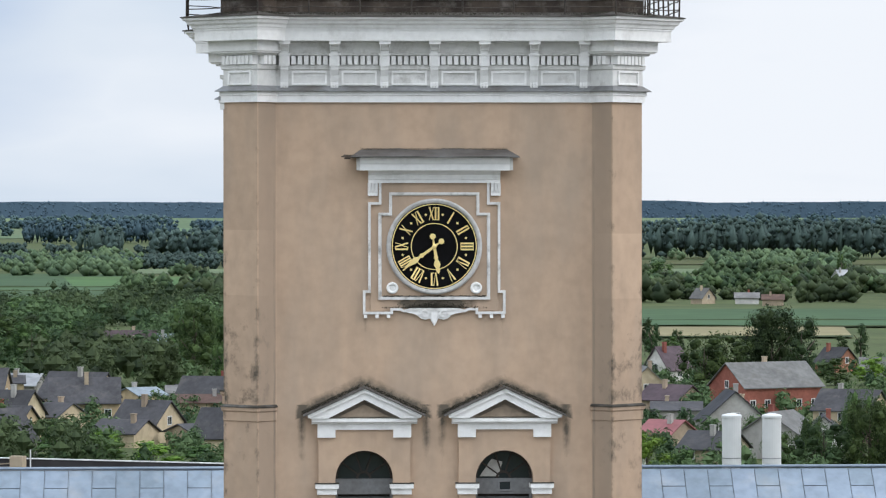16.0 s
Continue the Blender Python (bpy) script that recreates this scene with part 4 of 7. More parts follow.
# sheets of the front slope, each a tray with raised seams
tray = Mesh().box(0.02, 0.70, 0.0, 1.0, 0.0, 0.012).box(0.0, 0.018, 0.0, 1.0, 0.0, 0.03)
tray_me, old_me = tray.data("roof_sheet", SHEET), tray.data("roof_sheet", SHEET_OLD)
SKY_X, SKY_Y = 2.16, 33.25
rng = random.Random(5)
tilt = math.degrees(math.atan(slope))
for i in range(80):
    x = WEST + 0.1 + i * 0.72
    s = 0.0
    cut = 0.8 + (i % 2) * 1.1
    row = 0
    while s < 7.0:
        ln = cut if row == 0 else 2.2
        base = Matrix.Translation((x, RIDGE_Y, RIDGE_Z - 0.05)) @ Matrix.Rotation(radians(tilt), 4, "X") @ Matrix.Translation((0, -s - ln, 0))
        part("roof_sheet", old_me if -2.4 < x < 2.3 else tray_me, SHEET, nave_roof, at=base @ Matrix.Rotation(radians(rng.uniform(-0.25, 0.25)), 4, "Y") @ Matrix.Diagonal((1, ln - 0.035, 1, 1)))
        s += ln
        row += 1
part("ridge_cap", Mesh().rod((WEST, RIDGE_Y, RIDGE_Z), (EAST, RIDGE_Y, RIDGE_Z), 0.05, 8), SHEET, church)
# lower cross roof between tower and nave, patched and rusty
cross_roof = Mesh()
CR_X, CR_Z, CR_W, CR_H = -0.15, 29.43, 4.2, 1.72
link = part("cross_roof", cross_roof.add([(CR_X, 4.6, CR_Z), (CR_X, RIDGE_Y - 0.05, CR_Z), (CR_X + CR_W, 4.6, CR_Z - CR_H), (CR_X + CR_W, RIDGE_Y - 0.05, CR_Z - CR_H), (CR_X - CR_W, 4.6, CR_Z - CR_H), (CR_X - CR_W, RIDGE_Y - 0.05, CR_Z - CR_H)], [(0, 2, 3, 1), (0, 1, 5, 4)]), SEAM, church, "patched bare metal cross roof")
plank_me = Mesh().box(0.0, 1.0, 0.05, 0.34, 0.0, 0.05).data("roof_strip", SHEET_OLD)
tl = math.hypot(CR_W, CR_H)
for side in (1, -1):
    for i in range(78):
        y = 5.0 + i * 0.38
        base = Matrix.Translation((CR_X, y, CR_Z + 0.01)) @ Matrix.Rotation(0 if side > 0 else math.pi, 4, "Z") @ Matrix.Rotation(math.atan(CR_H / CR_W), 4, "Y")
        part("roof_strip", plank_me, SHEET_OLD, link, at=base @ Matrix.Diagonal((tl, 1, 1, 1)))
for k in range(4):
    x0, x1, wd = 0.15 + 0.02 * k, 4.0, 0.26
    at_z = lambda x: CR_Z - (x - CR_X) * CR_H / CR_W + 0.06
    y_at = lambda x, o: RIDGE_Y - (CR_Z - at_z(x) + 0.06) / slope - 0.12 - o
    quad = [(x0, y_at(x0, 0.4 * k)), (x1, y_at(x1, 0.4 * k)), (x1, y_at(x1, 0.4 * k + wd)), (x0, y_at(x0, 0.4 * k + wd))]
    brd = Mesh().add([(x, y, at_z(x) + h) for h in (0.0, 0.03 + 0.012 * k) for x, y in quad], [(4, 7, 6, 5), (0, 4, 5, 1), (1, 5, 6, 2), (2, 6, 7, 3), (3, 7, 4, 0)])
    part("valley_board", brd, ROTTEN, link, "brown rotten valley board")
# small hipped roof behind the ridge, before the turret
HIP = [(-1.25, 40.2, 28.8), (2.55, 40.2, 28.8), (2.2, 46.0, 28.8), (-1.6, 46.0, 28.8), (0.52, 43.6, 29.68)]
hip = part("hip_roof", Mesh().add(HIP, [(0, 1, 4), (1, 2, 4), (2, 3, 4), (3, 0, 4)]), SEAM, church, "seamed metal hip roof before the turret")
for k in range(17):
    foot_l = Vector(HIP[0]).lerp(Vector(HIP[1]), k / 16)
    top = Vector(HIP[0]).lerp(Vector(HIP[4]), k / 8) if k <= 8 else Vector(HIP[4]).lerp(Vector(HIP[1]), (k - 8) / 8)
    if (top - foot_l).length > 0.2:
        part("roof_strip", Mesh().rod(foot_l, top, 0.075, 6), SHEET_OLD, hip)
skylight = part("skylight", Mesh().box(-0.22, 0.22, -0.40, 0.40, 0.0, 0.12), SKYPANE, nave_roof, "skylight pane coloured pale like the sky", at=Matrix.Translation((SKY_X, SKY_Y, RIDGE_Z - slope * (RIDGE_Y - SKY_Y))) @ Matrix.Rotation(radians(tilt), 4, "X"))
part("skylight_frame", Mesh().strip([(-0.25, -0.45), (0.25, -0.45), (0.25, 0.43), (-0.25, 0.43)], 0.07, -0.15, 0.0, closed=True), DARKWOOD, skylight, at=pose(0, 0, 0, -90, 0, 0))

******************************

## What is being asked
Exclude the pictures. Write out the remaining data exactly.

## In response
16.0 s
Continue the Blender Python (bpy) script that recreates this scene with part 4 of 7. More parts follow.
# sheets of the front slope, each a tray with raised seams
tray = Mesh().box(0.02, 0.70, 0.0, 1.0, 0.0, 0.012).box(0.0, 0.018, 0.0, 1.0, 0.0, 0.03)
tray_me, old_me = tray.data("roof_sheet", SHEET), tray.data("roof_sheet", SHEET_OLD)
SKY_X, SKY_Y = 2.16, 33.25
rng = random.Random(5)
tilt = math.degrees(math.atan(slope))
for i in range(80):
    x = WEST + 0.1 + i * 0.72
    s = 0.0
    cut = 0.8 + (i % 2) * 1.1
    row = 0
    while s < 7.0:
        ln = cut if row == 0 else 2.2
        base = Matrix.Translation((x, RIDGE_Y, RIDGE_Z - 0.05)) @ Matrix.Rotation(radians(tilt), 4, "X") @ Matrix.Translation((0, -s - ln, 0))
        part("roof_sheet", old_me if -2.4 < x < 2.3 else tray_me, SHEET, nave_roof, at=base @ Matrix.Rotation(radians(rng.uniform(-0.25, 0.25)), 4, "Y") @ Matrix.Diagonal((1, ln - 0.035, 1, 1)))
        s += ln
        row += 1
part("ridge_cap", Mesh().rod((WEST, RIDGE_Y, RIDGE_Z), (EAST, RIDGE_Y, RIDGE_Z), 0.05, 8), SHEET, church)
# lower cross roof between tower and nave, patched and rusty
cross_roof = Mesh()
CR_X, CR_Z, CR_W, CR_H = -0.15, 29.43, 4.2, 1.72
link = part("cross_roof", cross_roof.add([(CR_X, 4.6, CR_Z), (CR_X, RIDGE_Y - 0.05, CR_Z), (CR_X + CR_W, 4.6, CR_Z - CR_H), (CR_X + CR_W, RIDGE_Y - 0.05, CR_Z - CR_H), (CR_X - CR_W, 4.6, CR_Z - CR_H), (CR_X - CR_W, RIDGE_Y - 0.05, CR_Z - CR_H)], [(0, 2, 3, 1), (0, 1, 5, 4)]), SEAM, church, "patched bare metal cross roof")
plank_me = Mesh().box(0.0, 1.0, 0.05, 0.34, 0.0, 0.05).data("roof_strip", SHEET_OLD)
tl = math.hypot(CR_W, CR_H)
for side in (1, -1):
    for i in range(78):
        y = 5.0 + i * 0.38
        base = Matrix.Translation((CR_X, y, CR_Z + 0.01)) @ Matrix.Rotation(0 if side > 0 else math.pi, 4, "Z") @ Matrix.Rotation(math.atan(CR_H / CR_W), 4, "Y")
        part("roof_strip", plank_me, SHEET_OLD, link, at=base @ Matrix.Diagonal((tl, 1, 1, 1)))
for k in range(4):
    x0, x1, wd = 0.15 + 0.02 * k, 4.0, 0.26
    at_z = lambda x: CR_Z - (x - CR_X) * CR_H / CR_W + 0.06
    y_at = lambda x, o: RIDGE_Y - (CR_Z - at_z(x) + 0.06) / slope - 0.12 - o
    quad = [(x0, y_at(x0, 0.4 * k)), (x1, y_at(x1, 0.4 * k)), (x1, y_at(x1, 0.4 * k + wd)), (x0, y_at(x0, 0.4 * k + wd))]
    brd = Mesh().add([(x, y, at_z(x) + h) for h in (0.0, 0.03 + 0.012 * k) for x, y in quad], [(4, 7, 6, 5), (0, 4, 5, 1), (1, 5, 6, 2), (2, 6, 7, 3), (3, 7, 4, 0)])
    part("valley_board", brd, ROTTEN, link, "brown rotten valley board")
# small hipped roof behind the ridge, before the turret
HIP = [(-1.25, 40.2, 28.8), (2.55, 40.2, 28.8), (2.2, 46.0, 28.8), (-1.6, 46.0, 28.8), (0.52, 43.6, 29.68)]
hip = part("hip_roof", Mesh().add(HIP, [(0, 1, 4), (1, 2, 4), (2, 3, 4), (3, 0, 4)]), SEAM, church, "seamed metal hip roof before the turret")
for k in range(17):
    foot_l = Vector(HIP[0]).lerp(Vector(HIP[1]), k / 16)
    top = Vector(HIP[0]).lerp(Vector(HIP[4]), k / 8) if k <= 8 else Vector(HIP[4]).lerp(Vector(HIP[1]), (k - 8) / 8)
    if (top - foot_l).length > 0.2:
        part("roof_strip", Mesh().rod(foot_l, top, 0.075, 6), SHEET_OLD, hip)
skylight = part("skylight", Mesh().box(-0.22, 0.22, -0.40, 0.40, 0.0, 0.12), SKYPANE, nave_roof, "skylight pane coloured pale like the sky", at=Matrix.Translation((SKY_X, SKY_Y, RIDGE_Z - slope * (RIDGE_Y - SKY_Y))) @ Matrix.Rotation(radians(tilt), 4, "X"))
part("skylight_frame", Mesh().strip([(-0.25, -0.45), (0.25, -0.45), (0.25, 0.43), (-0.25, 0.43)], 0.07, -0.15, 0.0, closed=True), DARKWOOD, skylight, at=pose(0, 0, 0, -90, 0, 0))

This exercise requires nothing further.